START Dataset content

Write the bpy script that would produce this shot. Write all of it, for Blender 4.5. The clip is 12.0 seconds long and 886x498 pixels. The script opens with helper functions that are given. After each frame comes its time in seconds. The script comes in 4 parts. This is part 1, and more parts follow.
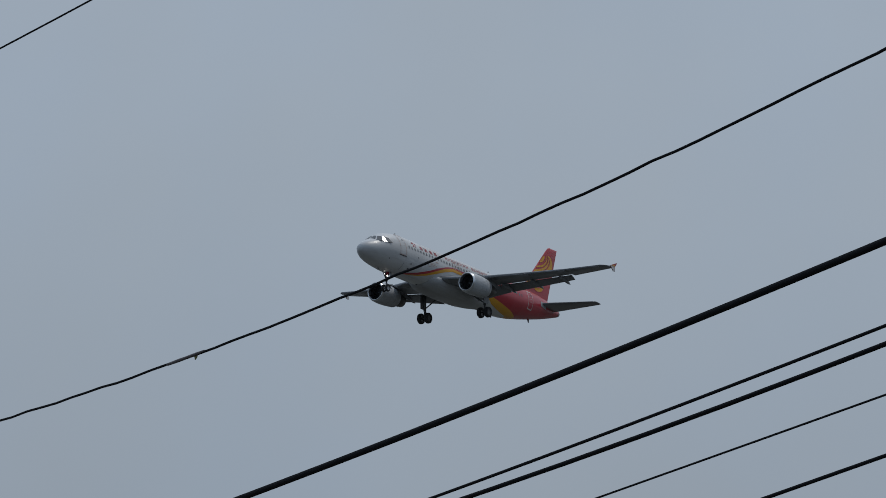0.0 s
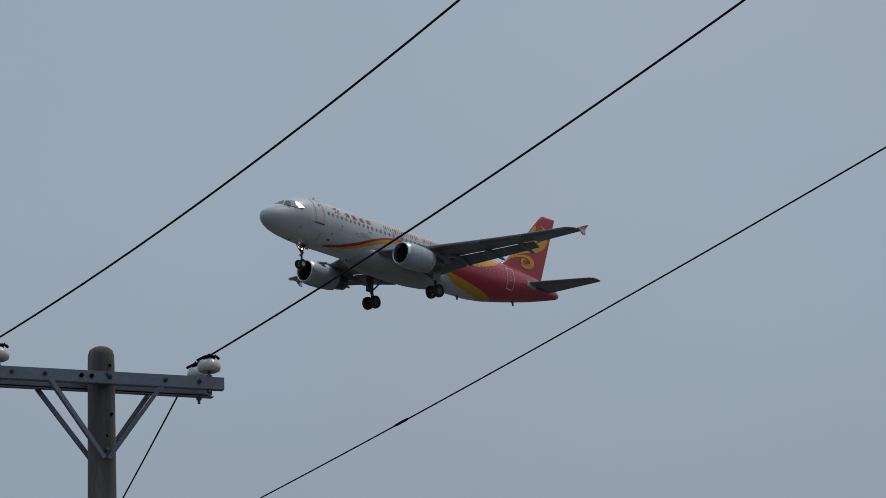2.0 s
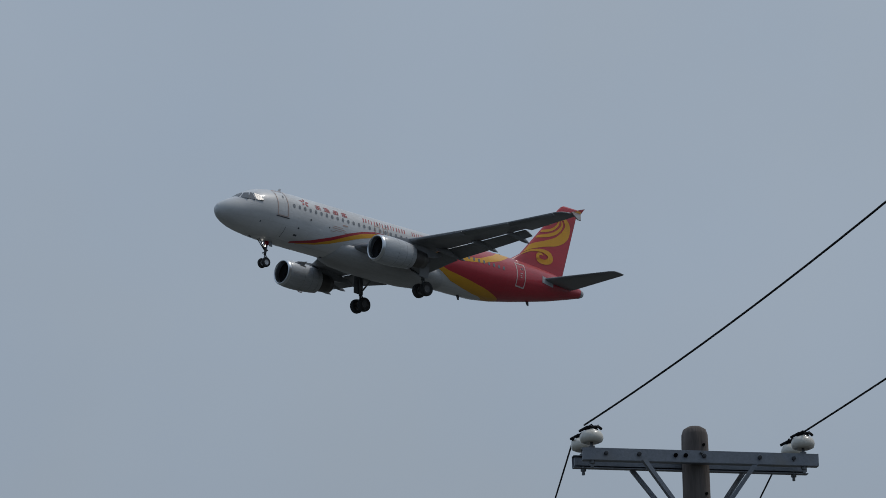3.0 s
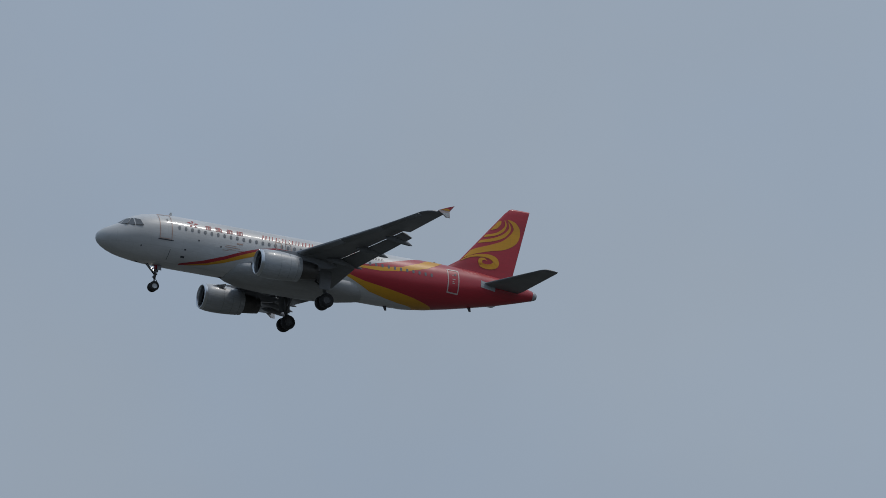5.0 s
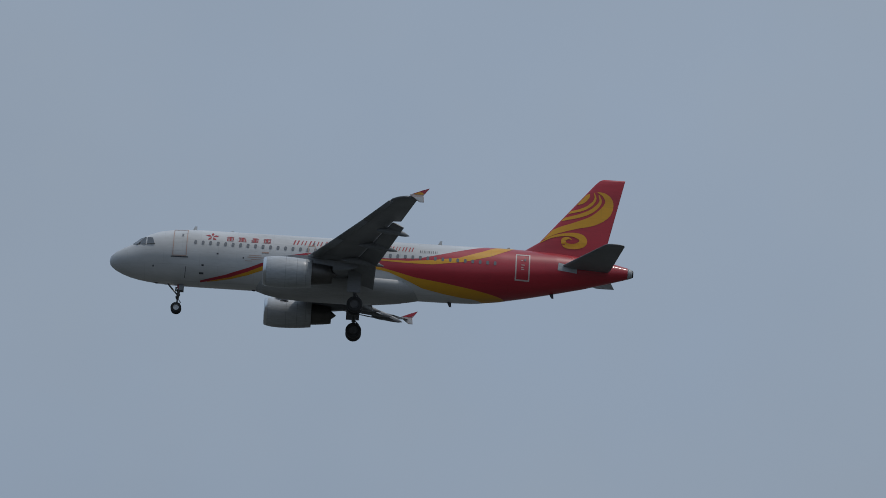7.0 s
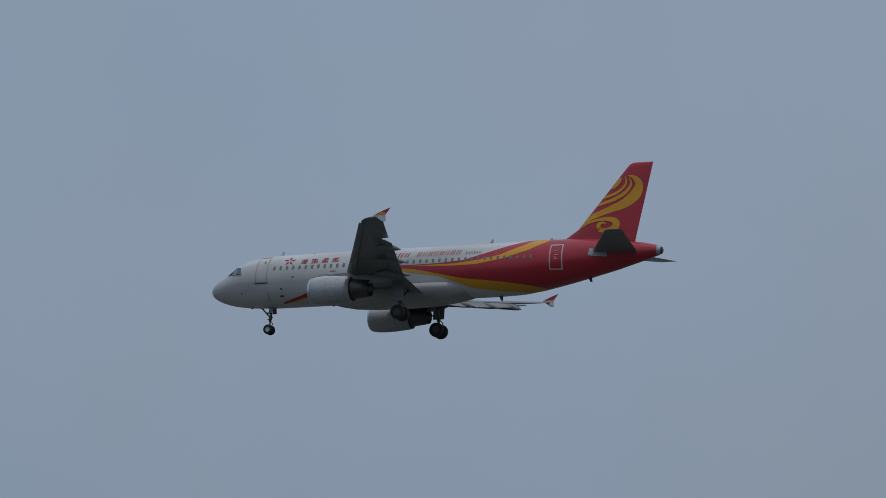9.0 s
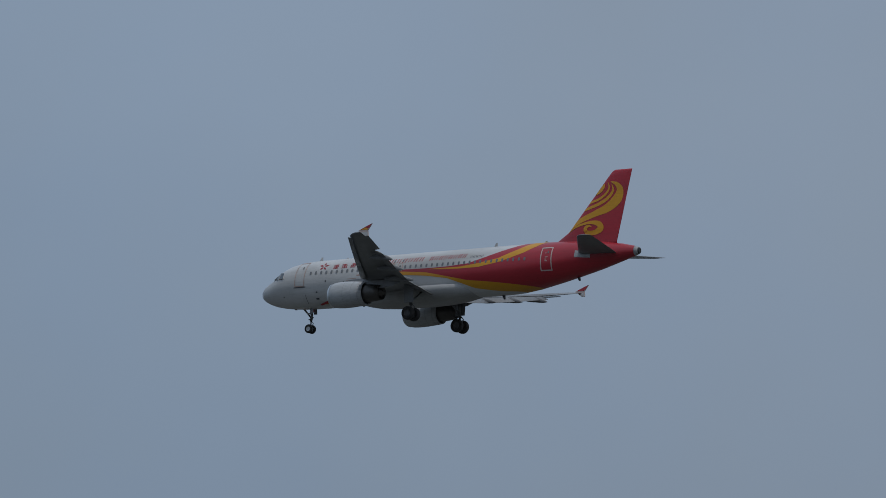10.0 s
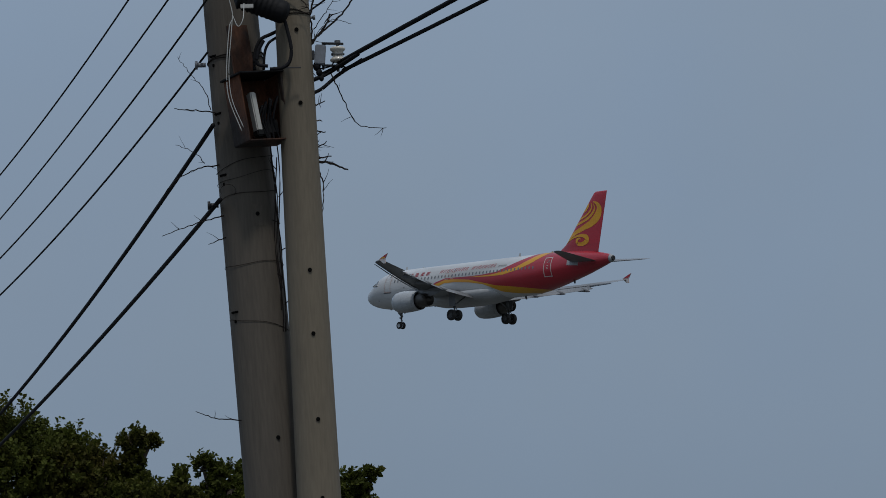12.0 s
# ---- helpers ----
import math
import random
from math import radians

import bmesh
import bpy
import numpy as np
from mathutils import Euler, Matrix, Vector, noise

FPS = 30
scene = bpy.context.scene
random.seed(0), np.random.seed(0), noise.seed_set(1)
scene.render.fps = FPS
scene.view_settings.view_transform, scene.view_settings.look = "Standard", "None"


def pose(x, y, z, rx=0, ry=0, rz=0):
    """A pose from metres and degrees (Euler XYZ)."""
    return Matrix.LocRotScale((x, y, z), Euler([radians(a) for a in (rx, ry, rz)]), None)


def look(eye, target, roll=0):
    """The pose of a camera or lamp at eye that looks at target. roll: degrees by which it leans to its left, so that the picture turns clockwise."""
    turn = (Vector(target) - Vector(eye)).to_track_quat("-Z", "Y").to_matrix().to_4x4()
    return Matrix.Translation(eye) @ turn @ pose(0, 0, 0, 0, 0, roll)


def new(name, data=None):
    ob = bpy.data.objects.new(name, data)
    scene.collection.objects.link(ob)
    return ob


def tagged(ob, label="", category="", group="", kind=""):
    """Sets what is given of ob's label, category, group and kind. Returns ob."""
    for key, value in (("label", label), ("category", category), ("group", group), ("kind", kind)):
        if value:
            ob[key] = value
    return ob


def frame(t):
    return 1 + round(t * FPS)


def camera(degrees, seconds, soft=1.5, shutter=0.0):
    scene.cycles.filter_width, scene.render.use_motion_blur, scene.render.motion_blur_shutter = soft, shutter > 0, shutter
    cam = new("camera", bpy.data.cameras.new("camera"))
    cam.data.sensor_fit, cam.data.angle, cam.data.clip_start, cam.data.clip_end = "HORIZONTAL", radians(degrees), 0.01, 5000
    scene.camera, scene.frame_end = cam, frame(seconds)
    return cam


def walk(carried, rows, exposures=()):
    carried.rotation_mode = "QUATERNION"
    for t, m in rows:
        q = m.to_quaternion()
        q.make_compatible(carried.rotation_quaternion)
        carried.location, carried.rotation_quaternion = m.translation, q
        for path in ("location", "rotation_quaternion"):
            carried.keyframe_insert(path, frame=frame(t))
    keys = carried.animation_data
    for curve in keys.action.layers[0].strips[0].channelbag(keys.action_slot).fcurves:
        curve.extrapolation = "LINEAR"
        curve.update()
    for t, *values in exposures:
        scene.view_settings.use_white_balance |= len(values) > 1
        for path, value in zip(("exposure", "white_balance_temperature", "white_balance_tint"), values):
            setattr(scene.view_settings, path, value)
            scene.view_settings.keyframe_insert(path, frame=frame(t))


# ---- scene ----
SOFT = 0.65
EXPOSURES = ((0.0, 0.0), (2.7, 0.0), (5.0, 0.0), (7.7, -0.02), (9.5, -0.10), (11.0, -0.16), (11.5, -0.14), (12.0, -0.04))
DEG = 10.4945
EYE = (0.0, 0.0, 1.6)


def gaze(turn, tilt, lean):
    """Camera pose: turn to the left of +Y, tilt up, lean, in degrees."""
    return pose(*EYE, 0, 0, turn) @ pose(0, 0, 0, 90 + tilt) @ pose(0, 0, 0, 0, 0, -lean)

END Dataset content

_Given instruction_
Reproduce the whole listing exactly, but not the images in it.

_Response to this exercise_
Write the bpy script that would produce this shot. Write all of it, for Blender 4.5. The clip is 12.0 seconds long and 886x498 pixels. The script opens with helper functions that are given. After each frame comes its time in seconds. The script comes in 4 parts. This is part 1, and more parts follow.
0.0 s
2.0 s
3.0 s
5.0 s
7.0 s
9.0 s
10.0 s
12.0 s
# ---- helpers ----
import math
import random
from math import radians

import bmesh
import bpy
import numpy as np
from mathutils import Euler, Matrix, Vector, noise

FPS = 30
scene = bpy.context.scene
random.seed(0), np.random.seed(0), noise.seed_set(1)
scene.render.fps = FPS
scene.view_settings.view_transform, scene.view_settings.look = "Standard", "None"


def pose(x, y, z, rx=0, ry=0, rz=0):
    """A pose from metres and degrees (Euler XYZ)."""
    return Matrix.LocRotScale((x, y, z), Euler([radians(a) for a in (rx, ry, rz)]), None)


def look(eye, target, roll=0):
    """The pose of a camera or lamp at eye that looks at target. roll: degrees by which it leans to its left, so that the picture turns clockwise."""
    turn = (Vector(target) - Vector(eye)).to_track_quat("-Z", "Y").to_matrix().to_4x4()
    return Matrix.Translation(eye) @ turn @ pose(0, 0, 0, 0, 0, roll)


def new(name, data=None):
    ob = bpy.data.objects.new(name, data)
    scene.collection.objects.link(ob)
    return ob


def tagged(ob, label="", category="", group="", kind=""):
    """Sets what is given of ob's label, category, group and kind. Returns ob."""
    for key, value in (("label", label), ("category", category), ("group", group), ("kind", kind)):
        if value:
            ob[key] = value
    return ob


def frame(t):
    return 1 + round(t * FPS)


def camera(degrees, seconds, soft=1.5, shutter=0.0):
    scene.cycles.filter_width, scene.render.use_motion_blur, scene.render.motion_blur_shutter = soft, shutter > 0, shutter
    cam = new("camera", bpy.data.cameras.new("camera"))
    cam.data.sensor_fit, cam.data.angle, cam.data.clip_start, cam.data.clip_end = "HORIZONTAL", radians(degrees), 0.01, 5000
    scene.camera, scene.frame_end = cam, frame(seconds)
    return cam


def walk(carried, rows, exposures=()):
    carried.rotation_mode = "QUATERNION"
    for t, m in rows:
        q = m.to_quaternion()
        q.make_compatible(carried.rotation_quaternion)
        carried.location, carried.rotation_quaternion = m.translation, q
        for path in ("location", "rotation_quaternion"):
            carried.keyframe_insert(path, frame=frame(t))
    keys = carried.animation_data
    for curve in keys.action.layers[0].strips[0].channelbag(keys.action_slot).fcurves:
        curve.extrapolation = "LINEAR"
        curve.update()
    for t, *values in exposures:
        scene.view_settings.use_white_balance |= len(values) > 1
        for path, value in zip(("exposure", "white_balance_temperature", "white_balance_tint"), values):
            setattr(scene.view_settings, path, value)
            scene.view_settings.keyframe_insert(path, frame=frame(t))


# ---- scene ----
SOFT = 0.65
EXPOSURES = ((0.0, 0.0), (2.7, 0.0), (5.0, 0.0), (7.7, -0.02), (9.5, -0.10), (11.0, -0.16), (11.5, -0.14), (12.0, -0.04))
DEG = 10.4945
EYE = (0.0, 0.0, 1.6)


def gaze(turn, tilt, lean):
    """Camera pose: turn to the left of +Y, tilt up, lean, in degrees."""
    return pose(*EYE, 0, 0, turn) @ pose(0, 0, 0, 90 + tilt) @ pose(0, 0, 0, 0, 0, -lean)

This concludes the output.